(6 years, 9 months ago)
Commons ChamberI absolutely agree with my hon. Friend and I thank him for that intervention, which I take as 100% support for the motion.
I am the chair of Labour Friends of Israel, an organisation that has campaigned for many years on the issue that we are addressing. Hezbollah is a terrorist organisation, driven by anti-Semitic ideology, which seeks the destruction of Israel. It has wreaked death and destruction throughout the middle east, aiding and abetting the Assad regime’s butchery in Syria and helping to drive Iran’s expansionism throughout the region. It makes no distinction between its political and military wings, and nor should the British Government.
In 2010, the Obama Administration labelled Hezbollah
“the most technically capable terrorist group in the world”.
Over the past three decades, it has been implicated in a string of deadly attacks against Israeli, Jewish and western targets in the middle east and far beyond. Its operatives have been arrested for plotting or carrying out attacks across the globe, in Europe, Asia, Africa and South America. The litany of death and violence widely attributed to Hezbollah includes the 1983 murder in Beirut of 241 American and 58 French peacekeepers; the 1986 wave of bombings against Jewish communal targets in Paris, in which 13 people died; the 1992 attack on the Israeli embassy in Buenos Aires, in which 29 people died; the 1994 bombing of the Argentine-Jewish mutual association, which led to the deaths of 85 people; the 1996 Khobar Towers bombing in which 19 US servicemen lost their lives and nearly 500 people were injured; and the 2012 attack on a bus of Israeli tourists in the Bulgarian resort of Burgas, in which six people were murdered and for which two people finally went on trial last week.

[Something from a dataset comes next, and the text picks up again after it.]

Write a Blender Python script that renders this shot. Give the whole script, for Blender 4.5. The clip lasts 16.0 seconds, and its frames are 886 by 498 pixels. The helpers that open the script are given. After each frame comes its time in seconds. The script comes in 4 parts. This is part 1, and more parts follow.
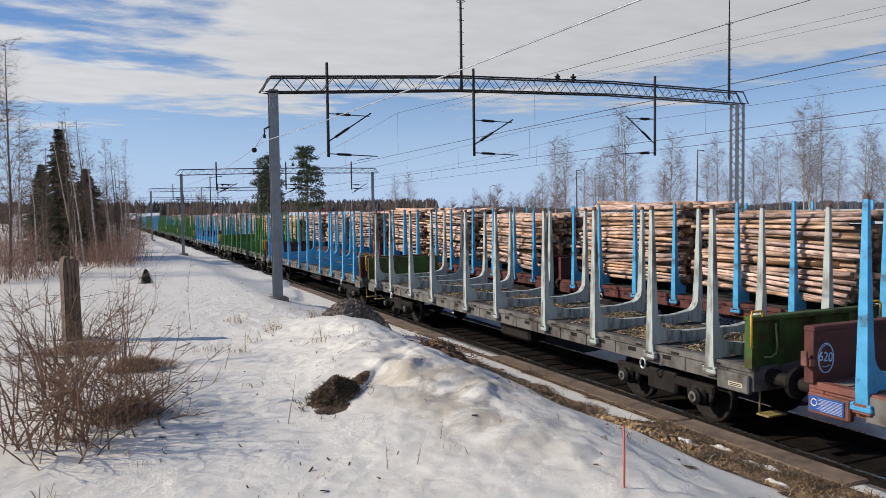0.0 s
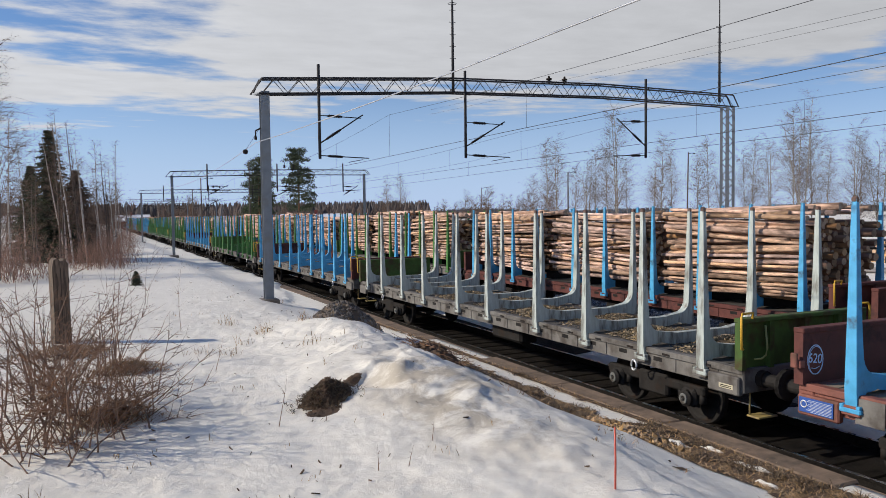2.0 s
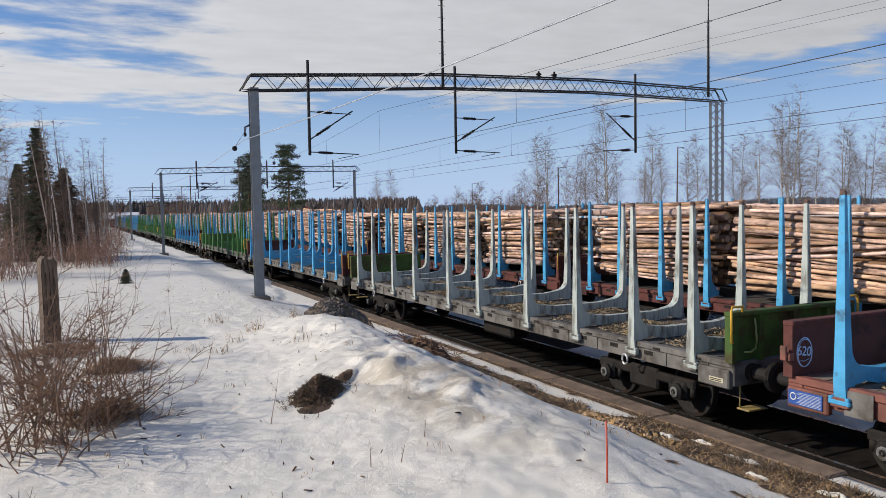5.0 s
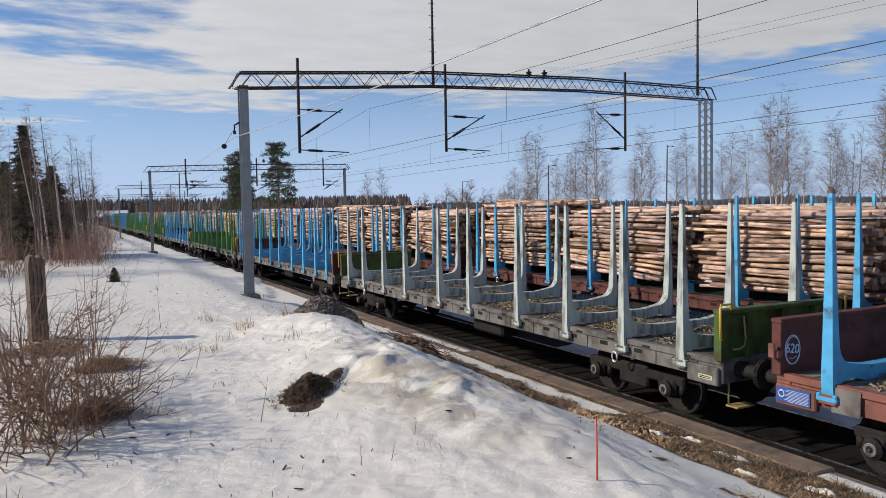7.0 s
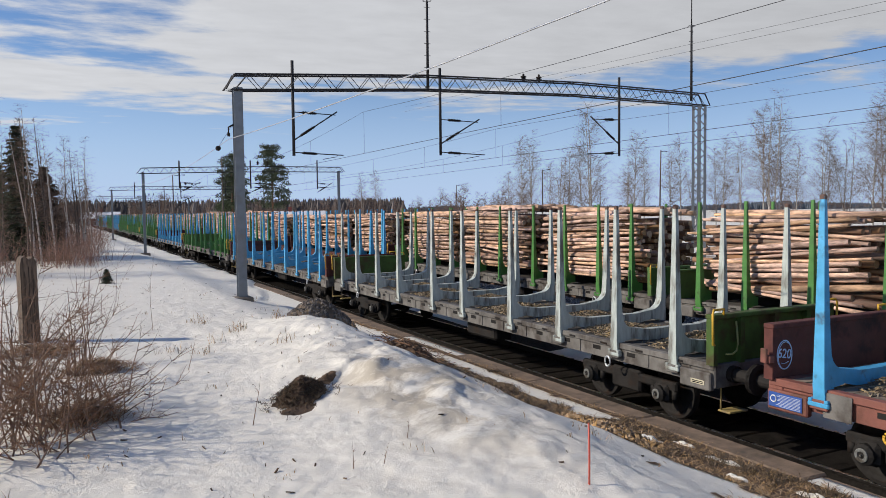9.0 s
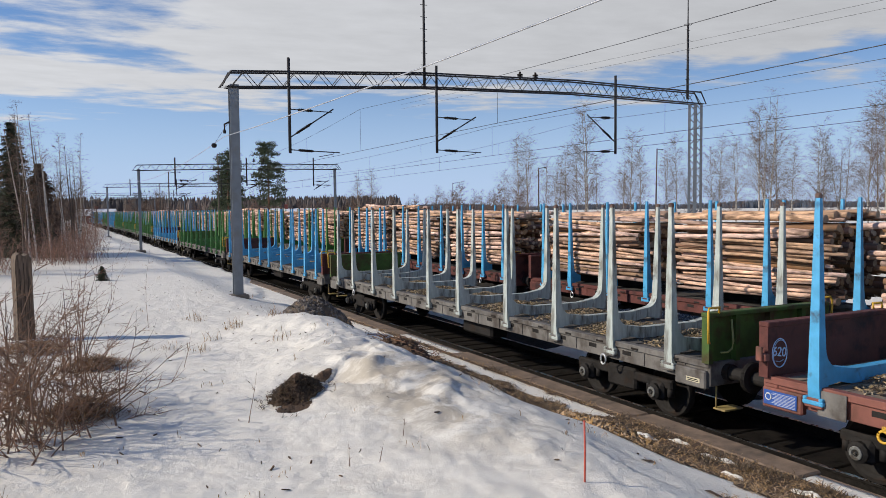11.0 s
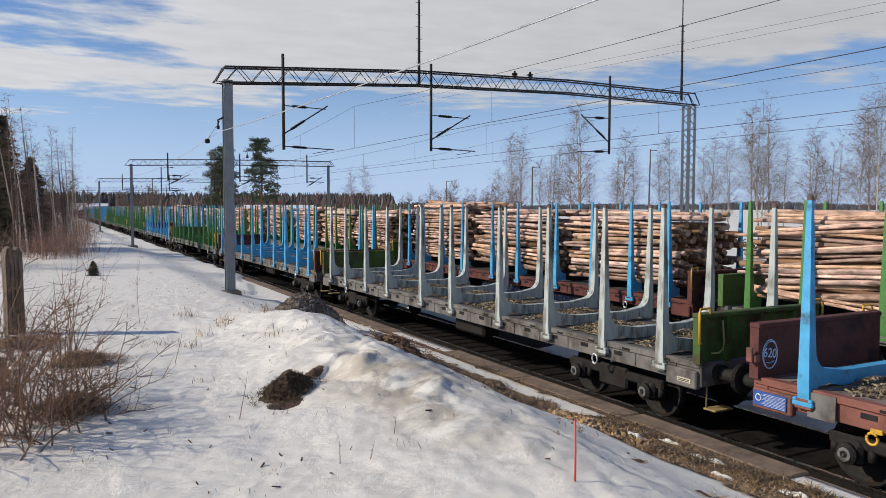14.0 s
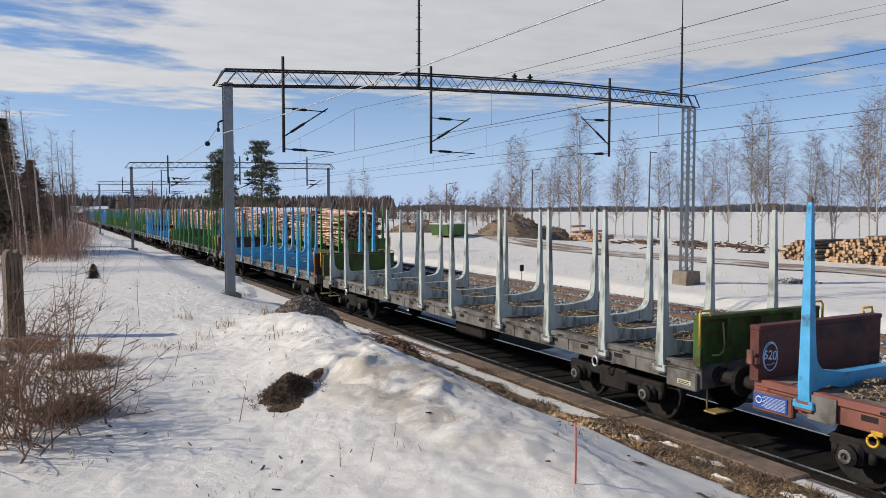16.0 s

Such terrorist acts are promoted, glorified and encouraged by the Hezbollah leadership. Hezbollah’s secretary-general, Hassan Nasrallah, has, for instance, praised suicide bombings—or “martyrdom operations”, as he prefers to describe them—as
“legitimate, honourable, legal, humanitarian and ethical actions”
saying that “those who love death” will triumph over those who fear it.
The right hon. Lady is making a powerful speech. Does she agree that the 1,000 or so people who marched in London under the Hezbollah flag subscribe to the very agenda that she has described? There is no difference between the military and political wings of Hezbollah, as it continually acknowledges. The only recognition of a difference is in UK policy; it does not exist in reality. It is time for that policy to change.
I agree with the hon. Gentleman and thank him for that intervention. He is completely right to say that there is no distinction and we need to be clear about that.
Hezbollah’s actions are driven by a deep-seated, intractable and vicious hatred of Jews. The House does not need to take my word for it; Hezbollah’s leaders have proudly boasted of their anti-Semitism:
“If they all gather in Israel,”
declared Nasrallah,
“it will save us the trouble of going after them worldwide.”
Nor is Nasrallah a lone voice. Naim Qassem, Hezbollah’s deputy leader, has said that
“the history of Jews has proven that, regardless of the Zionist proposal, they are people who are evil in their ideas”.